Following that finding, a class action antitrust lawsuit was filed against Ferring and other defendants on behalf of direct purchasers of DDAVP. The plaintiffs alleged that the following actions served wrongfully to delay generic competition and thus resulted in higher prices paid by DDAVP purchasers:
- the inequitable conduct before the USPTO;
- the subsequent listing of the patent in the Orange Book;
- the filing of patent infringement litigation; and
- the filing of an allegedly baseless citizens' petition.
The district court dismissed the claims of the direct purchases, finding that (i) proving fraud on the USPTO required a higher threshold of culpability than inequitable conduct, and (ii) the plaintiffs had failed to plead such fraud with sufficient particularity. The district court also held that the plaintiffs lacked standing to assert a Walker Process claim because the allegedly wrongfully acquired patent had not been enforced against the plaintiffs. The court also dismissed the plaintiffs' remaining claims due to a failure to plead adequately bad faith.

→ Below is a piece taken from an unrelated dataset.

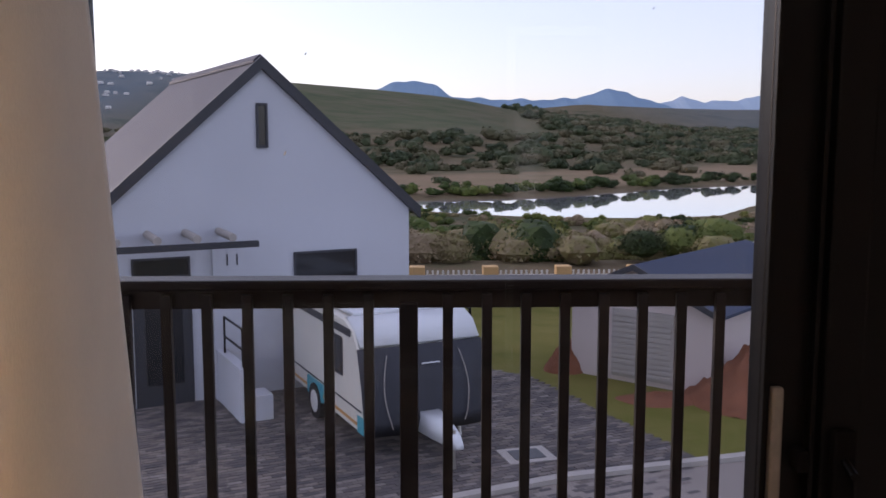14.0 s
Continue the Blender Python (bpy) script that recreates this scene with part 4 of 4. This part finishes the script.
bush_field("far_bushes", far, 130, 0.30, M_FARBUSH, "far scattered trees and bush", 3)


def ridge(name, x0, x1, y, crest, mat, label, seed):
    """A far mountain: a rough slope from its foot up to a crest line."""
    rs = np.random.RandomState(seed)
    n = 220
    x = np.linspace(x0, x1, n)
    top = np.interp(x, [c[0] for c in crest], [c[1] for c in crest])
    rough = sum(a * np.sin(x / w + rs.rand() * 6) for a, w in ((5, 60), (3, 23), (2, 11)))
    top = np.maximum(top + rough * np.clip(top / 120, 0.1, 1), 5)
    lev = [0.0, 0.35, 0.7, 1.0]
    verts, faces = [], []
    for k, f in enumerate(lev):
        jig = 30 * np.sin(x / 37.0 + k) * (1 - f)
        verts += [(float(a), float(y - 500 * (1 - f) + j), float(-10 + (t + 10) * f)) for a, j, t in zip(x, jig, top)]
    verts += [(float(a), float(y + 150), -10.0) for a in x]
    for k in range(len(lev)):
        for i in range(n - 1):
            faces.append((k * n + i, k * n + i + 1, (k + 1) * n + i + 1, (k + 1) * n + i))
    m = bpy.data.meshes.new(name)
    m.from_pydata(verts, [], faces)
    m.materials.append(mat)
    return tagged(new(name, m), label, "mountains", "", "structure")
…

On appeal, the Second Circuit first addressed the issue of antitrust standing. The court found that the district court had been wrong to limit standing to generic competitors, stating that customers alleging that they were overcharged have suffered direct injury of the type that the antitrust laws are intended to prevent. The court also found that granting standing to direct purchasers would further the purposes of the antitrust laws because purchaser lawsuits sought compensation for a different harm (ie, anti-competitive overcharges) from that suffered by competitors (ie, lost profits). The Second Circuit then considered whether granting standing to direct purchasers to assert claims against a brand-name manufacturer premised on the invalidity of the manufacturer's patent was inconsistent with the rule that only alleged infringers have standing to challenge patents. The court acknowledged the difficulty of this issue and the need to avoid what defendants feared would be an "avalanche" of patent challenges by non-infringers. The court decided, however, that where there has already been a judicial finding of inequitable conduct, direct purchasers have standing to assert Walker Process claims against a brand-name manufacturer accused of fraud on the USPTO. The court also reversed the district court's ruling on the merits, finding that plaintiffs' allegations of fraud and bad faith were adequate to state a claim.
The decision in DDAVP could potentially make it easier for class action plaintiffs to assert claims against brand-name drug manufacturers based on alleged wrongful conduct before the USPTO. The Second Circuit expressly permitted such actions after a finding of inequitable conduct and left open whether such actions could be brought even prior to such a finding.